The overwhelming notion was that it would have been an effort in futility to challenge the celebration of June 4th and 31st December at the Supreme Court during Rawlings’ first civilian administration in the 4th Republic, with the assumption that impartial judgement cannot be guaranteed under the Rawlings’ packed Supreme Court at the time.
There is the popular belief that Kufuor managed to proscribe the celebration of the two military insurgencies because he managed to get majority of the justices at the Supreme Court changed.
Indeed, those were the times that the general public could easily predict the outcome of any political case at the Supreme Court depending on judges empaneled.
Still living with political cases and political Judgements?
The perception has lingered on from administration to administration.
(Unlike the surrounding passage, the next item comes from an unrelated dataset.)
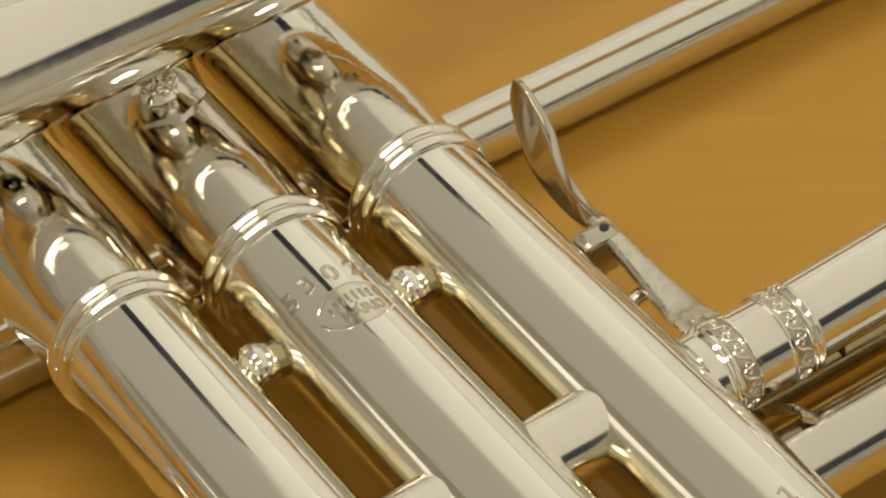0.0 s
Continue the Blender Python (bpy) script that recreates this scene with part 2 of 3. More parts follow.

And the outcomes of some of these highly politicized cases over the period seem to confirm close to reality the perception that often political cases are dealt with, with jaundiced political biases than the law. To be fair to the judges, perhaps their judgement is based on strict interpretation of the law.
However, there is cause to worry, if consistently, their rulings on most of these political cases go in favour of sitting government or administration.